The Covid-19 deaths of a husband and wife who died two days apart in an Albion nursing home has set the stage for what's believed to be among the first lawsuits challenging the controversial pandemic immunity the state granted to medical facilities.
The lawsuit alleges William F. Ames, 89, and Martha F. Ames, 88, contracted the virus at the Villages of Orleans Health and Rehabilitation Center because the nursing home lacked adequate preventative infectious control policies, sufficient staffing and enough personal protective equipment.
“Things were bad at that nursing home way before the pandemic and things were exacerbated with the pandemic,” Susan A. Fuller said. “It is definitely their fault my mom and dad died of Covid.”
She provided death certificates showing her parents died of Covid-19; William on April 22, 2020, and Martha on April 24.
Nursing homes and hospitals were protected from lawsuits stemming from the pandemic, except in the most egregious cases, from March 2020 through the early days of this past April when the immunity protection was repealed by state lawmakers....
The immunity provision, which was part of the 2020 state budget, provided a narrow exception, allowing lawsuits when “harm or damages were caused by an act or omission constituting willful or intentional criminal misconduct, gross negligence, reckless misconduct, or intentional infliction of harm by the healthcare facility or health care professional ..."
But the provision also insulated the facilities and workers, stating that if staffing shortages were to blame, immunity remained in place.
The legal question now is whether the legal immunity from COVID deaths gifted by Governor Cuomo will apply in this case.
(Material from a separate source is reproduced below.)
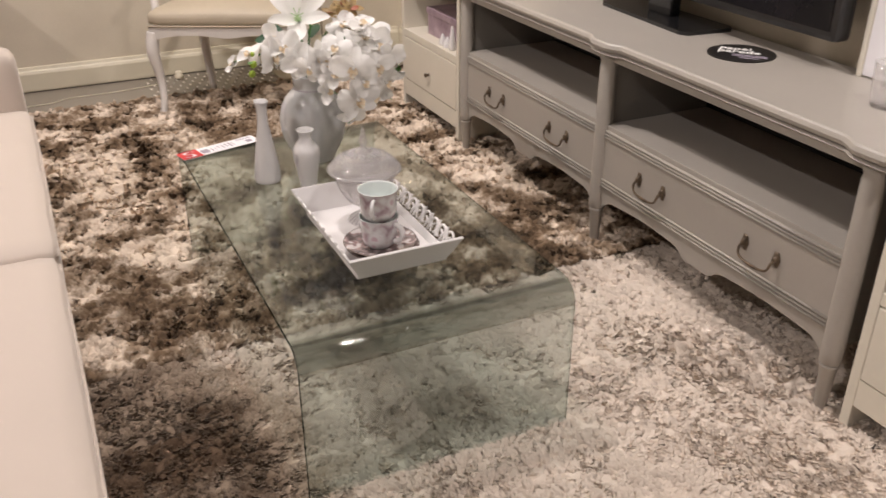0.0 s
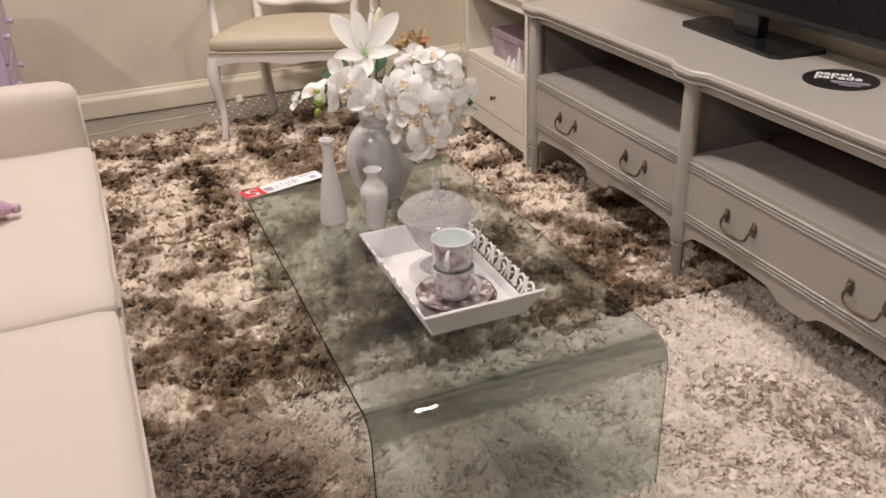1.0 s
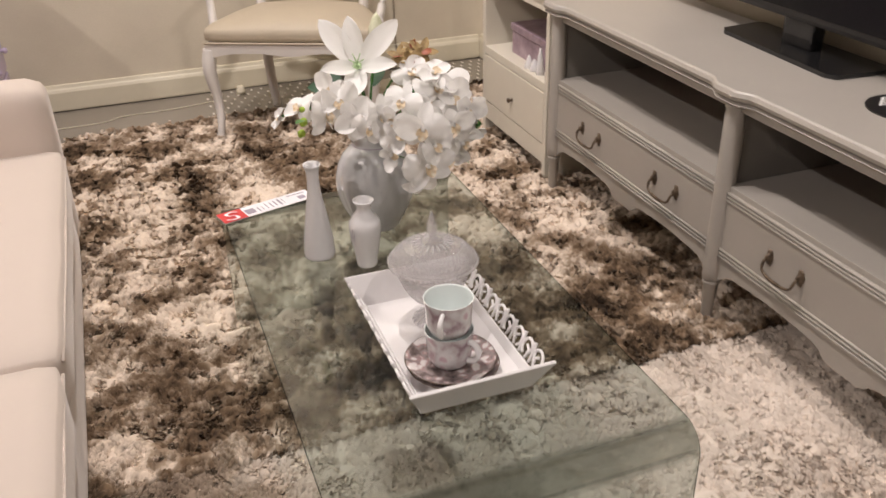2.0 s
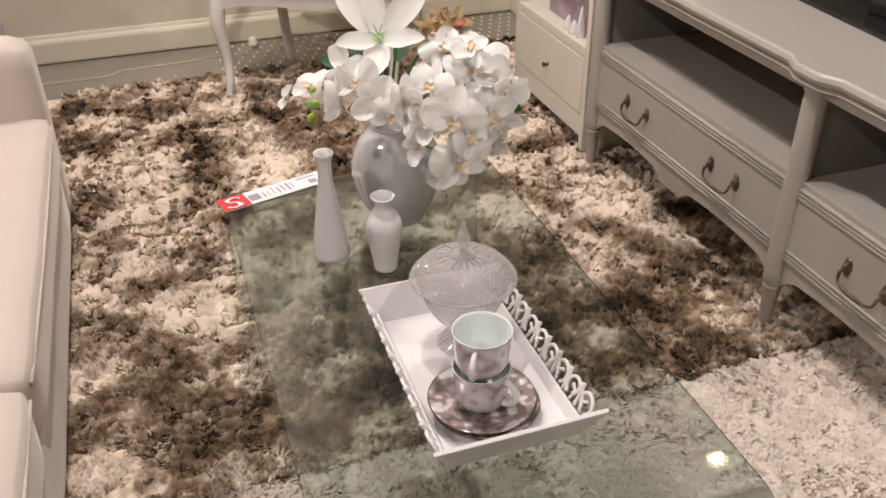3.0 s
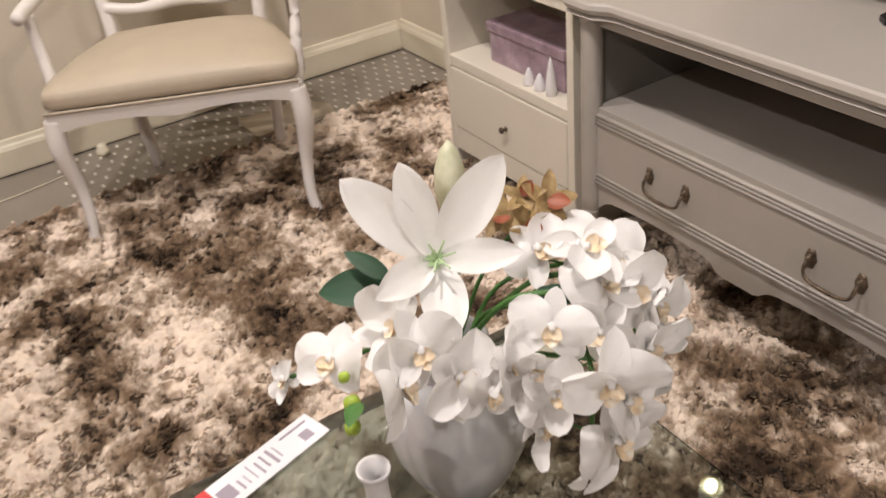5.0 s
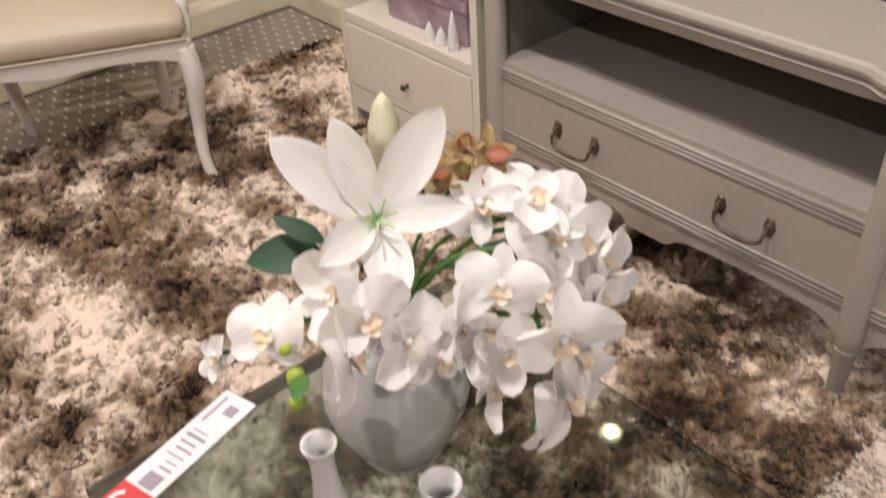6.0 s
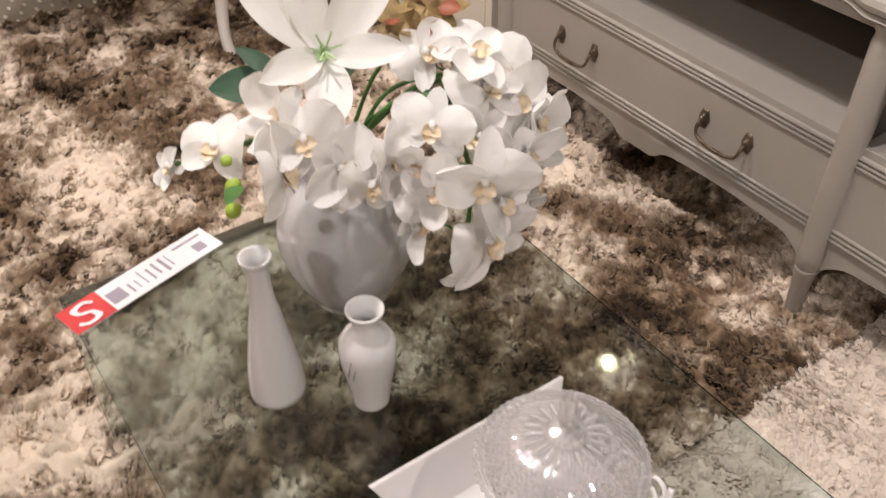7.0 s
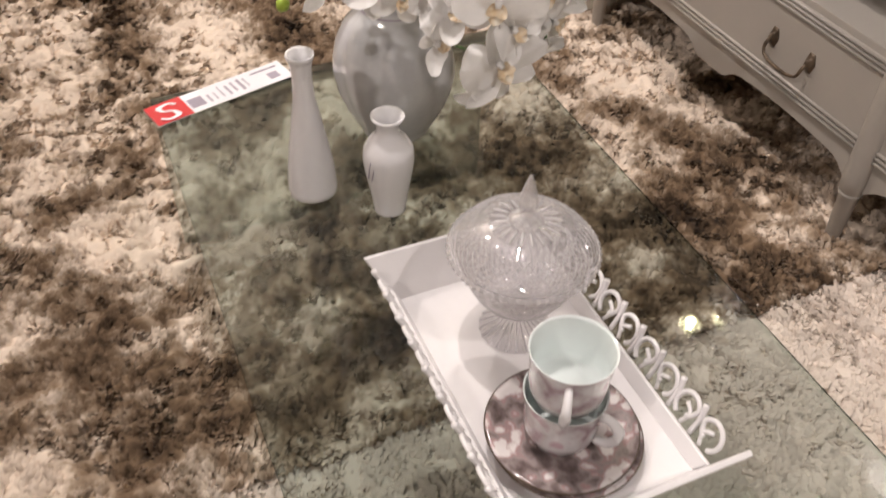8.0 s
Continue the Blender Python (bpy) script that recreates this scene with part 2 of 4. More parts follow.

The nursing home in question has a history of being fined for deficient care practices and is currently the subject of a state investigation. The nursing home experienced a disproportionately large number of COVID deaths.
The case is also interesting because the timing of the Ames' deaths indicates they were initially exposed to the SARS-CoV-2 coronavirus during the period the Cuomo administration's deadly 25 March 2020 directive was in effect. At the same time, the issue of inadequate Personal Protective Equipment (PPE) supplies are related to purchasing arrangments established by the Cuomo administration that favored funnelling these supplies to hospitals at the expense of the needs of nursing homes.